Start DATASET SECTION

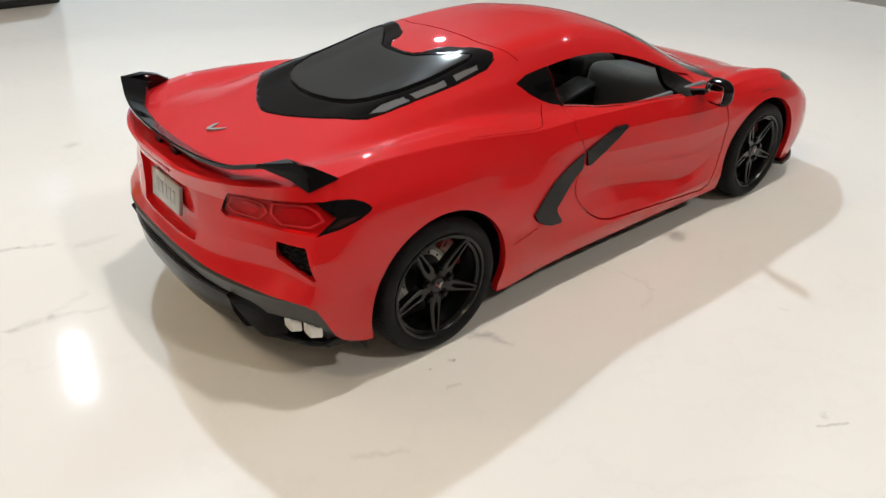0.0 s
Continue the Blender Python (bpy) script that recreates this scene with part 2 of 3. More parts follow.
SIDE = [
    (-15, (53, 13), (53.5, 21), (53.7, 28), (53.7, 33), (53.5, 38), (53, 43), (51.7, 49), (46.6, 56.2)),
    (-5, (53, 13), (53.6, 21), (53.8, 28), (53.9, 33), (53.7, 38), (53, 43.5), (51.4, 49.4), (46.7, 56.0)),
    (8, (53, 12), (53.4, 20), (53.7, 27), (53.8, 33), (53.4, 38), (52.4, 43.5), (50.8, 49), (46.4, 55.2)),
    (24, (51.3, 8.5), (52.8, 17), (53.2, 25), (53, 31), (52, 37), (50.6, 42), (49, 47), (46.1, 53.1)),
    (40, (50.3, 8.8), (52, 16), (52.3, 23), (51.8, 29), (50.6, 35), (49.2, 40.5), (47.8, 45.5), (45.9, 50.8)),
    (54, (50, 9), (52, 15.5), (51.3, 22), (50.2, 28), (49, 34), (48.6, 40), (48.2, 45), (45.5, 50.3)),
    (72, (50, 9), (52, 15), (50.6, 20.5), (48.7, 26.3), (48.9, 32), (49.5, 38.3), (48.5, 44.5), (46.3, 49.8)),
    (92, (50.2, 9), (52, 15), (50.8, 18.5), (49.3, 22.5), (49.5, 29.5), (50.2, 36.6), (49.3, 43.5), (47.2, 49)),
    (112, (50.5, 9), (52, 14.5), (51.4, 17), (50.5, 19.5), (50.5, 27), (51.3, 35), (50.6, 42), (48.5, 47.5)),
    (130, (51, 9), (52, 15), (52, 20), (51.8, 26), (51.8, 31), (52.1, 35.6), (51, 41.8), (48, 46.3)),
    (151, (52, 12), (52.8, 19), (53, 25), (53, 30), (52.9, 35), (52, 39.5), (50, 43), (46.5, 45.6)),
    (172, (51.8, 10), (52.8, 17), (53.2, 23), (53.2, 28), (52.8, 33), (51.6, 37.4), (49.6, 40.8), (46, 43.5)),
    (189, (48.8, 8), (50.5, 14), (51, 19), (51, 24), (50.2, 28.8), (48.8, 32.4), (46.6, 35.2), (42.8, 37.7)),
]
NOSE = [
    [(199, 41, 8), (202, 43.5, 12), (203, 44.5, 17), (203, 44.5, 22), (202.5, 44, 26.5), (201.5, 42.5, 30), (200, 39.5, 32.6), (198, 35, 34.4)],
    [(204, 20, 8), (206, 21, 12), (207, 21, 17), (207, 21, 21), (206.5, 21, 24), (206, 20.5, 26.5), (205, 19, 28.5), (203.5, 17, 30)],
    [(206, 0, 8), (208, 0, 12), (209, 0, 17), (209, 0, 21), (208.5, 0, 24), (208, 0, 26), (207, 0, 28), (205.5, 0, 29.5)],
]
ROOF_MID = by_x([(-51.5, 52), (-40, 54), (-32, 54.8), (-20, 56.2), (-8, 58.3), (10, 61.5), (30, 66.2), (50, 69.7), (70, 71.2), (86, 70.6), (103, 67),
                 (118, 61.8), (133, 54.6), (144, 49.2), (151, 47), (165, 44.3), (180, 40.5), (195, 35.5), (207, 29.5)])
ROOF_EDGE = by_x([(-48, 16, 52.4), (-32, 19, 54.9), (-20, 20.5, 56), (0, 25, 59.6), (20, 26.5, 62.8), (40, 27.5, 66.8), (60, 28.8, 68.4), (80, 29.5, 68.0),
                  (95, 30.5, 65.2), (108, 32, 61.6), (120, 34.5, 56.4), (132, 37, 50.8), (145, 36, 46.6), (165, 33, 43.5), (190, 26, 36.5), (207, 12, 29.7)])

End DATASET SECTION

Reproduce the listing exactly. Leave its pictures out.

SOLUTION FOR THIS EXERCISE:
0.0 s
Continue the Blender Python (bpy) script that recreates this scene with part 2 of 3. More parts follow.
SIDE = [
    (-15, (53, 13), (53.5, 21), (53.7, 28), (53.7, 33), (53.5, 38), (53, 43), (51.7, 49), (46.6, 56.2)),
    (-5, (53, 13), (53.6, 21), (53.8, 28), (53.9, 33), (53.7, 38), (53, 43.5), (51.4, 49.4), (46.7, 56.0)),
    (8, (53, 12), (53.4, 20), (53.7, 27), (53.8, 33), (53.4, 38), (52.4, 43.5), (50.8, 49), (46.4, 55.2)),
    (24, (51.3, 8.5), (52.8, 17), (53.2, 25), (53, 31), (52, 37), (50.6, 42), (49, 47), (46.1, 53.1)),
    (40, (50.3, 8.8), (52, 16), (52.3, 23), (51.8, 29), (50.6, 35), (49.2, 40.5), (47.8, 45.5), (45.9, 50.8)),
    (54, (50, 9), (52, 15.5), (51.3, 22), (50.2, 28), (49, 34), (48.6, 40), (48.2, 45), (45.5, 50.3)),
    (72, (50, 9), (52, 15), (50.6, 20.5), (48.7, 26.3), (48.9, 32), (49.5, 38.3), (48.5, 44.5), (46.3, 49.8)),
    (92, (50.2, 9), (52, 15), (50.8, 18.5), (49.3, 22.5), (49.5, 29.5), (50.2, 36.6), (49.3, 43.5), (47.2, 49)),
    (112, (50.5, 9), (52, 14.5), (51.4, 17), (50.5, 19.5), (50.5, 27), (51.3, 35), (50.6, 42), (48.5, 47.5)),
    (130, (51, 9), (52, 15), (52, 20), (51.8, 26), (51.8, 31), (52.1, 35.6), (51, 41.8), (48, 46.3)),
    (151, (52, 12), (52.8, 19), (53, 25), (53, 30), (52.9, 35), (52, 39.5), (50, 43), (46.5, 45.6)),
    (172, (51.8, 10), (52.8, 17), (53.2, 23), (53.2, 28), (52.8, 33), (51.6, 37.4), (49.6, 40.8), (46, 43.5)),
    (189, (48.8, 8), (50.5, 14), (51, 19), (51, 24), (50.2, 28.8), (48.8, 32.4), (46.6, 35.2), (42.8, 37.7)),
]
NOSE = [
    [(199, 41, 8), (202, 43.5, 12), (203, 44.5, 17), (203, 44.5, 22), (202.5, 44, 26.5), (201.5, 42.5, 30), (200, 39.5, 32.6), (198, 35, 34.4)],
    [(204, 20, 8), (206, 21, 12), (207, 21, 17), (207, 21, 21), (206.5, 21, 24), (206, 20.5, 26.5), (205, 19, 28.5), (203.5, 17, 30)],
    [(206, 0, 8), (208, 0, 12), (209, 0, 17), (209, 0, 21), (208.5, 0, 24), (208, 0, 26), (207, 0, 28), (205.5, 0, 29.5)],
]
ROOF_MID = by_x([(-51.5, 52), (-40, 54), (-32, 54.8), (-20, 56.2), (-8, 58.3), (10, 61.5), (30, 66.2), (50, 69.7), (70, 71.2), (86, 70.6), (103, 67),
                 (118, 61.8), (133, 54.6), (144, 49.2), (151, 47), (165, 44.3), (180, 40.5), (195, 35.5), (207, 29.5)])
ROOF_EDGE = by_x([(-48, 16, 52.4), (-32, 19, 54.9), (-20, 20.5, 56), (0, 25, 59.6), (20, 26.5, 62.8), (40, 27.5, 66.8), (60, 28.8, 68.4), (80, 29.5, 68.0),
                  (95, 30.5, 65.2), (108, 32, 61.6), (120, 34.5, 56.4), (132, 37, 50.8), (145, 36, 46.6), (165, 33, 43.5), (190, 26, 36.5), (207, 12, 29.7)])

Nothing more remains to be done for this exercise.